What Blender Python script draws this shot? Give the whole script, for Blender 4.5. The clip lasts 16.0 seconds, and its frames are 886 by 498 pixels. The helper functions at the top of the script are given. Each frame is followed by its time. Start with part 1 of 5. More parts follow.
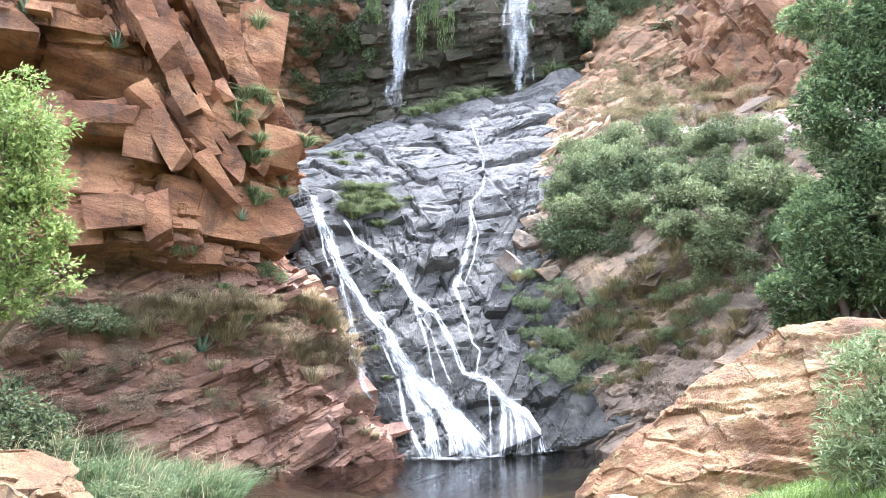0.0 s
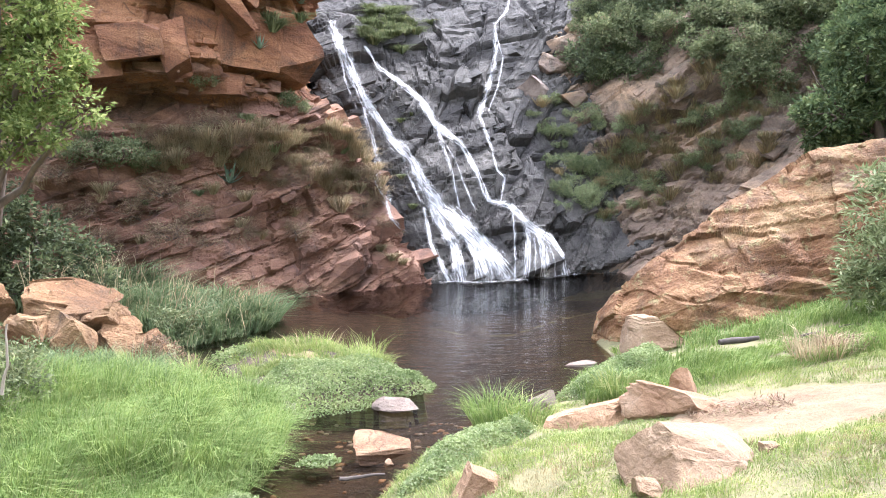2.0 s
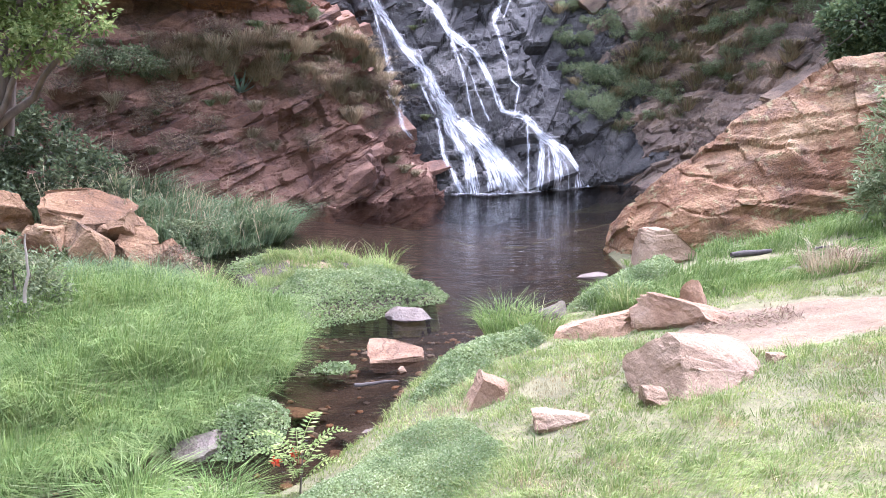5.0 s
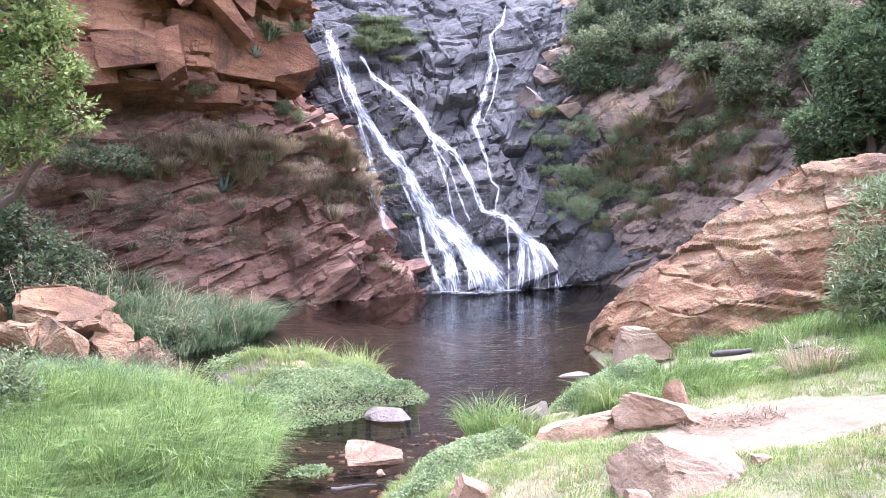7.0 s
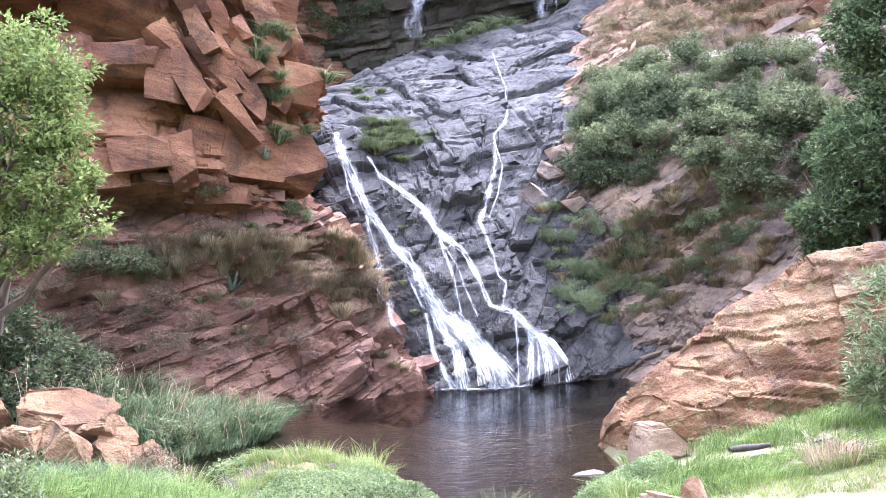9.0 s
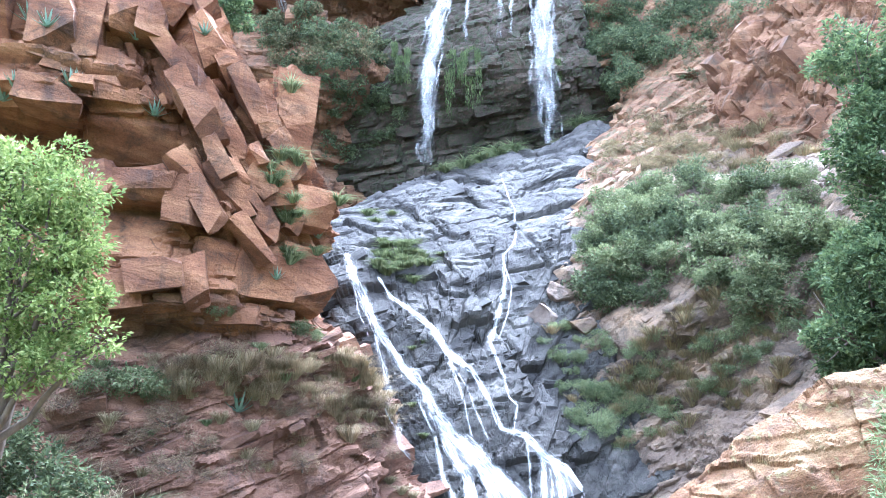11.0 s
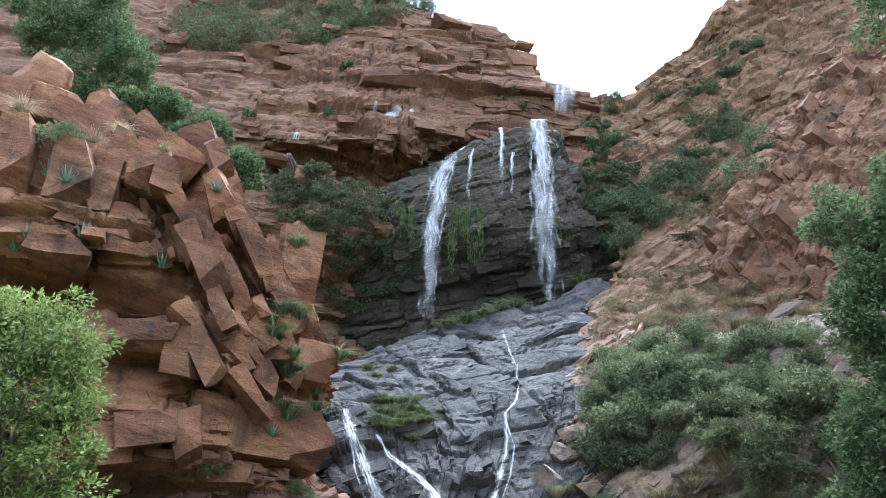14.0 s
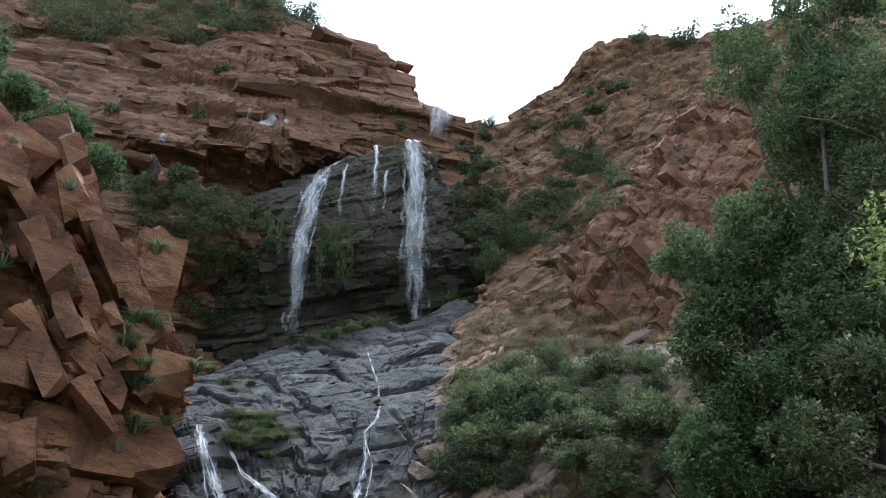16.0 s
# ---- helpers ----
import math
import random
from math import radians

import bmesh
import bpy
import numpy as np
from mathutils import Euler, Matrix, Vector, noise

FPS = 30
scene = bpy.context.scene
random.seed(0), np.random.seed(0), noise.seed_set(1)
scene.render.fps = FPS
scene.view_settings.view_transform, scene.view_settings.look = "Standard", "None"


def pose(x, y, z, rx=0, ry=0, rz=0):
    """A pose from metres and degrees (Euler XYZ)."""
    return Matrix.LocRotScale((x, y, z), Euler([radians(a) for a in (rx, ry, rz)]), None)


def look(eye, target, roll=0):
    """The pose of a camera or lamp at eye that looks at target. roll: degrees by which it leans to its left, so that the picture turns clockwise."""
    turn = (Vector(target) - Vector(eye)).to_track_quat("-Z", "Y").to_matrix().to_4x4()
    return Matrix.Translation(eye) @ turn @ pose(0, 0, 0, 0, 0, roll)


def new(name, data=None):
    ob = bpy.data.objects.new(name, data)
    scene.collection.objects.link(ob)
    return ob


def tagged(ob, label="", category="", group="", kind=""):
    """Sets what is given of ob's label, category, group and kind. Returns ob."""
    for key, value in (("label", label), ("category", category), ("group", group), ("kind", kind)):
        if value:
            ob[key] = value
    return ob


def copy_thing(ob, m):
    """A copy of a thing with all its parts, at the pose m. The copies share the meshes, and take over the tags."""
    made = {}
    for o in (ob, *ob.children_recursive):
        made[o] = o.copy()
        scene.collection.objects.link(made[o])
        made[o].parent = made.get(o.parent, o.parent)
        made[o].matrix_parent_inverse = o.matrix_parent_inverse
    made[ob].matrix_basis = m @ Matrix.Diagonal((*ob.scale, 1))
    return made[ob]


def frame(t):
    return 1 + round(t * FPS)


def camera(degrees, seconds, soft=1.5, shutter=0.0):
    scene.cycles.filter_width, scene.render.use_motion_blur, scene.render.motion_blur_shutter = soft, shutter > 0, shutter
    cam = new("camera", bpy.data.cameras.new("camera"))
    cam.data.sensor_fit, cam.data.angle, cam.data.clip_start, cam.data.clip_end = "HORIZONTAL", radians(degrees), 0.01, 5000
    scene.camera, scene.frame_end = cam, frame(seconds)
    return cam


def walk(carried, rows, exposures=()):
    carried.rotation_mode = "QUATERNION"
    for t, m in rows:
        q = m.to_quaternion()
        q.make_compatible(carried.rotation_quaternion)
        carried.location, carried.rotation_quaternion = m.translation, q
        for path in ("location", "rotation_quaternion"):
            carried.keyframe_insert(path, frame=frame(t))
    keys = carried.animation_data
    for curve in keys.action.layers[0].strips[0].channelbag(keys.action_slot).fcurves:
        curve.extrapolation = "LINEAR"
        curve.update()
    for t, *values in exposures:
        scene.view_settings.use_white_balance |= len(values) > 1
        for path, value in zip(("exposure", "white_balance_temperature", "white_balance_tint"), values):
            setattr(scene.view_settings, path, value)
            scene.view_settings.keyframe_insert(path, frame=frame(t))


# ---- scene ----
cam = camera(59.72, 16.0, soft=0.8)
EYE = (0.0, 0.0, 2.8)
# seconds, and the turn of the camera in degrees
TURNS = (
    (0, 97.95, -0.24, -1.42),
    (0.5, 94.45, 0.09, 0.14),
    (1, 92.16, 0.26, 0.38),
    (1.5, 88.34, 0.03, -0.00),
    (2, 85.25, 0.51, 0.42),
    (2.5, 82.45, 0.63, 0.87),
    (3, 79.12, 0.51, 1.25),
    (3.2, 77.64, 0.56, 1.50),
    (5.3, 79.35, 0.35, 1.31),
    (5.5, 80.56, 0.32, 1.00),
    (6, 82.67, 0.15, 0.50),
    (6.5, 84.22, 0.10, 0.25),
    (7, 86.00, -0.00, 0.00),
    (7.5, 87.69, 0.22, -0.31),
    (8, 89.77, 0.00, -0.09),
    (8.5, 91.18, 0.50, 0.25),
    (9, 93.09, 0.95, 0.55),
    (9.2, 94.29, 0.51, 0.70),
    (11.3, 102.90, 0.82, 1.31),
    (11.5, 103.45, 0.66, 1.21),
    (12, 105.01, 0.39, 1.31),
    (12.5, 108.04, 0.13, 1.44),
    (13, 109.91, 0.29, 1.39),
    (13.5, 111.86, 0.12, 1.49),
    (14, 113.50, 0.10, 1.16),
    (14.5, 115.24, 0.18, -0.79),
    (15, 115.89, 0.28, -3.86),
    (15.5, 115.57, 0.60, -7.17),
    (16, 114.69, 1.23, -8.94),
)
# seconds, stops, kelvin, tint: the camera closes its iris as the bright sky comes in
EXPOSURES = (
    (0.0, 2.9, 5250, 13), (1.5, 2.45, 5450, 18), (3.2, 2.1, 5750, 14), (5.5, 2.07, 5000, 29),
    (7.0, 2.35, 5050, 29), (9.0, 2.55, 5100, 26), (11.5, 2.98, 4650, 11), (12.5, 2.68, 4650, 10),
    (13.0, 2.22, 4700, 8), (13.5, 2.02, 4900, 9), (14.5, 1.23, 5000, 8), (16.0, 0.75, 5150, 7),
)
walk(cam, [(t, pose(*EYE, rx, ry, rz)) for t, rx, ry, rz in TURNS], EXPOSURES)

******

Find the word "keys" in the material, then list each line that holds it.

§ Reply to the task:
    keys = carried.animation_data
    for curve in keys.action.layers[0].strips[0].channelbag(keys.action_slot).fcurves:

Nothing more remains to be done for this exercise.